Causal Effect of Functional Treatment
Ruoxu Tan, Wei Huang, Zheng Zhang, Guosheng Yin
TL;DR
The paper tackles causal inference with a functional treatment by introducing three estimators—functional stabilized weight (FSW), outcome regression (OR), and doubly robust (DR)—under an unconfoundedness framework. It adopts a functional linear model for the average dose-response functional (ADRF) $E\{Y^*(z)\}=a+\int b(t)z(t)\,dt$ and develops both nonparametric and semi-parametric estimation strategies, including a backfitting approach for the OR and a DR combination that remains consistent if either component is correct. The authors establish asymptotic properties under comprehensive regularity conditions, derive convergence rates for the nonparametric weight and the slope function, and discuss how tuning parameters are selected via cross-validation. Through extensive simulations and a real EEG application, the methods demonstrate robustness to model misspecification and practical value in biomedical settings, notably showing the ADRF slope and its implications for treatment effects across the functional domain.

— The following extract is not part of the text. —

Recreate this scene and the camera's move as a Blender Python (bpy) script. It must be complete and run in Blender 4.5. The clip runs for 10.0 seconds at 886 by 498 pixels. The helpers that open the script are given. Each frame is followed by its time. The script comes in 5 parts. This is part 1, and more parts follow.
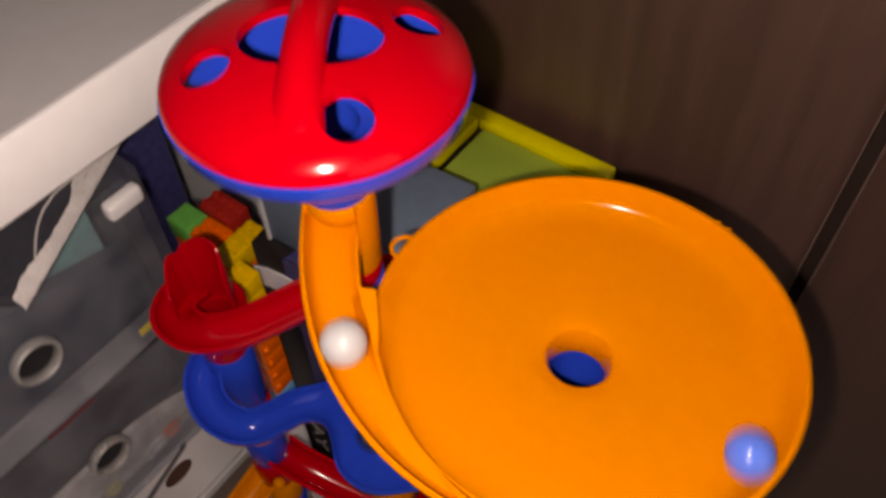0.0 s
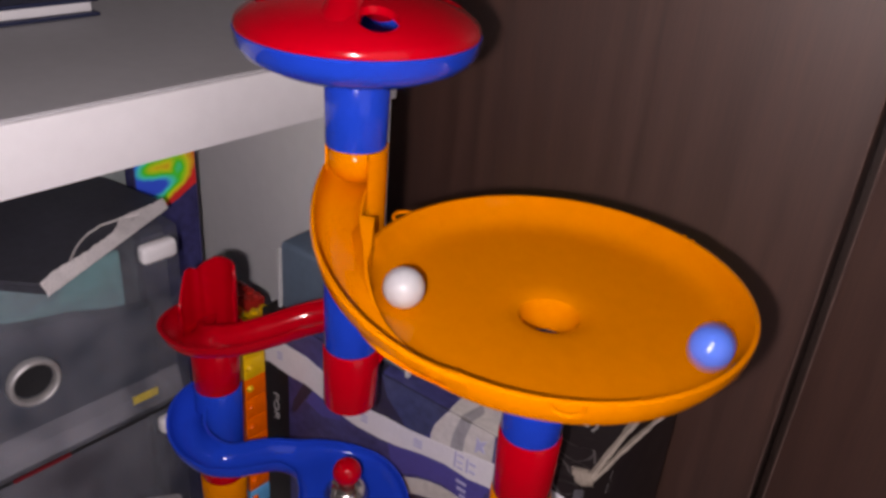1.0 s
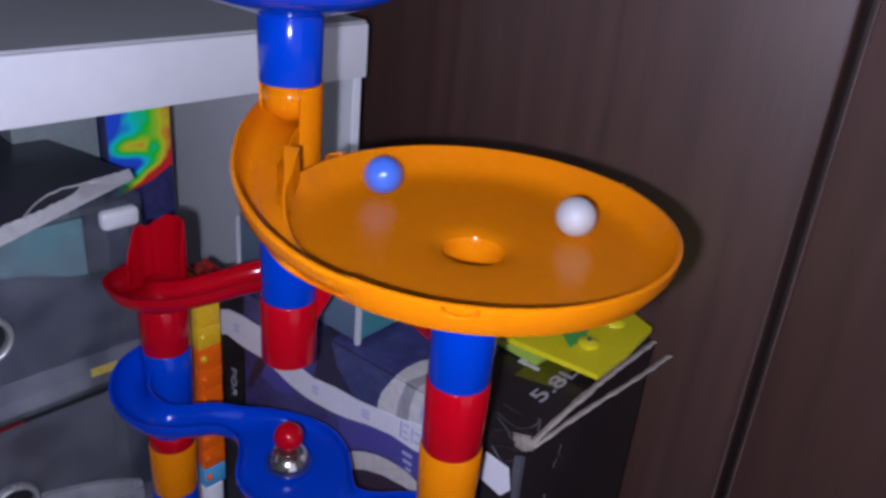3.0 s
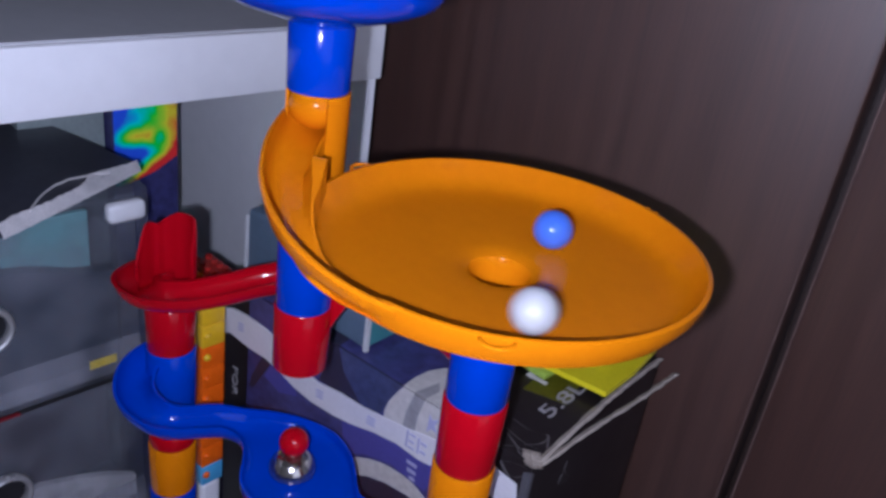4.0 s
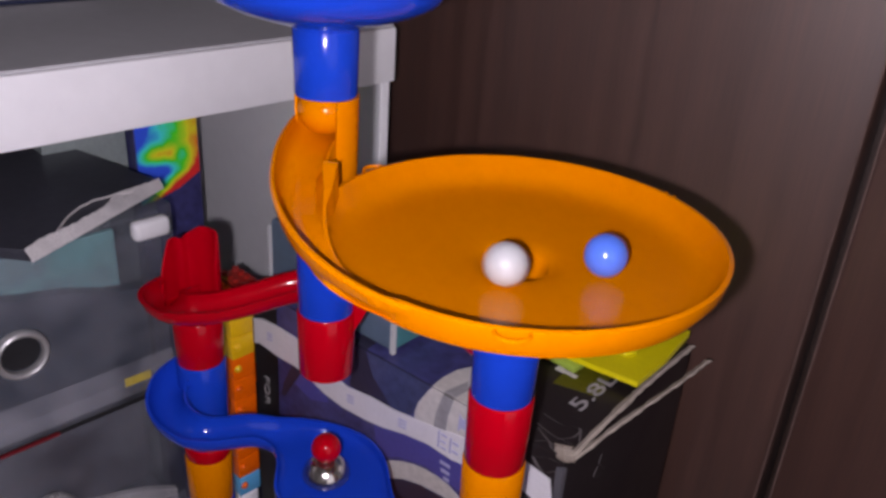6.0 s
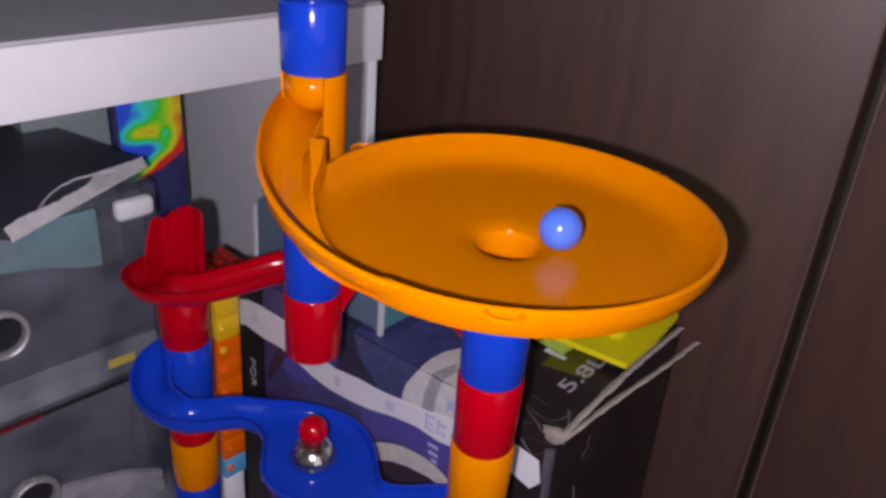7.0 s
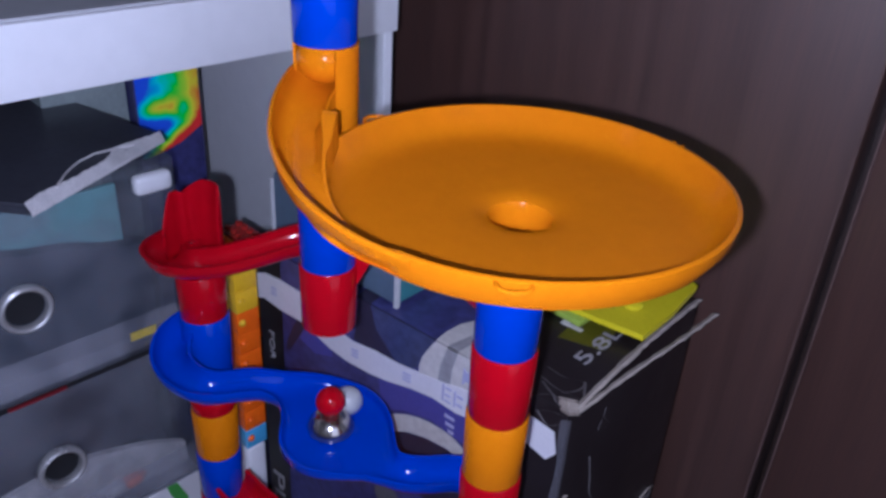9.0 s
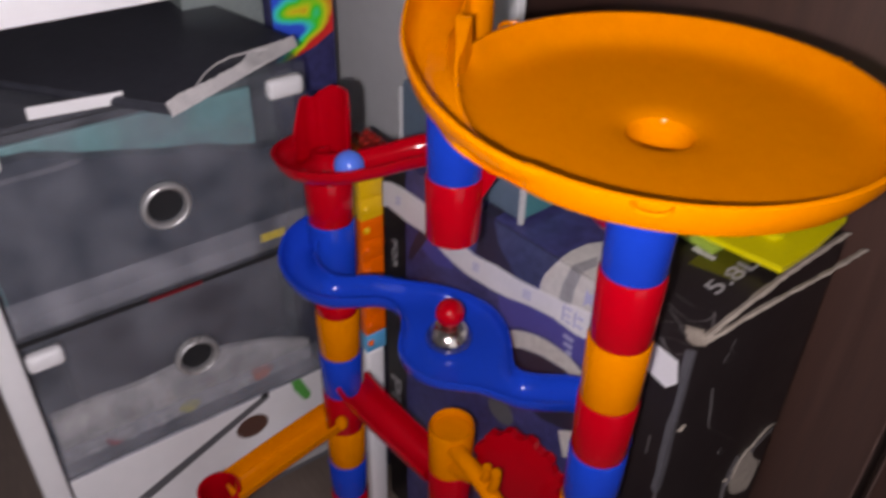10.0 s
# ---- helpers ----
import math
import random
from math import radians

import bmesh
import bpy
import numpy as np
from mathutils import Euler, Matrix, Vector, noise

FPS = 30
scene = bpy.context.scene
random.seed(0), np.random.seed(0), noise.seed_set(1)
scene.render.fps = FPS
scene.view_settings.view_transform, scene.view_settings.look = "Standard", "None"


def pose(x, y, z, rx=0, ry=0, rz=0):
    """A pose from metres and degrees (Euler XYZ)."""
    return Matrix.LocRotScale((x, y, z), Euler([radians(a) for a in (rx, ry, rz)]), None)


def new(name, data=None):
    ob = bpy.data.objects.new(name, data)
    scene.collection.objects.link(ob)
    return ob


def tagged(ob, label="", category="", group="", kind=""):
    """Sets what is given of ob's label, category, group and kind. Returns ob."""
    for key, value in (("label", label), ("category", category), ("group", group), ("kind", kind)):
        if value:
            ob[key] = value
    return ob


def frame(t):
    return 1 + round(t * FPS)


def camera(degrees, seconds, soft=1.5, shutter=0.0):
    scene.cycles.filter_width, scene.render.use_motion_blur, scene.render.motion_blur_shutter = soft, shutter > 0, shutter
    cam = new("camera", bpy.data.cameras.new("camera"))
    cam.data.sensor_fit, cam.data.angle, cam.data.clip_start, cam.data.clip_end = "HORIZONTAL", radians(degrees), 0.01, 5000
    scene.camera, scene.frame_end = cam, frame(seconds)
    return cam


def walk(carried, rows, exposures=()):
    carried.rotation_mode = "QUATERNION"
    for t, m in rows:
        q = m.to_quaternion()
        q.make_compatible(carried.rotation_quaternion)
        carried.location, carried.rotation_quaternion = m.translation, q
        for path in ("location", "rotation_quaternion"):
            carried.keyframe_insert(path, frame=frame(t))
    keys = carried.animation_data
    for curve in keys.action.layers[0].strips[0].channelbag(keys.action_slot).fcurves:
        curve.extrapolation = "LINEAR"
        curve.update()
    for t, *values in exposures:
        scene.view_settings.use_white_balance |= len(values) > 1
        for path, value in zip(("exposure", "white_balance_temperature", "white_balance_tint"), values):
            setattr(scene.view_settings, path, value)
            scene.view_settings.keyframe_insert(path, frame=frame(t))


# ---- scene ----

Overall, the work advances causal analysis with functional treatments by providing principled identification, robust estimation, and theoretical guarantees, supported by empirical demonstrations.
Abstract
We study the causal effect with a functional treatment variable, where practical applications often arise in neuroscience, biomedical sciences, etc. Previous research concerning the effect of a functional variable on an outcome is typically restricted to exploring correlation rather than causality. The generalized propensity score, which is often used to calibrate the selection bias, is not directly applicable to a functional treatment variable due to a lack of definition of probability density function for functional data. We propose three estimators for the average dose-response functional based on the functional linear model, namely, the functional stabilized weight estimator, the outcome regression estimator and the doubly robust estimator, each of which has its own merits. We study their theoretical properties, which are corroborated through extensive numerical experiments. A real data application on electroencephalography data and disease severity demonstrates the practical value of our methods.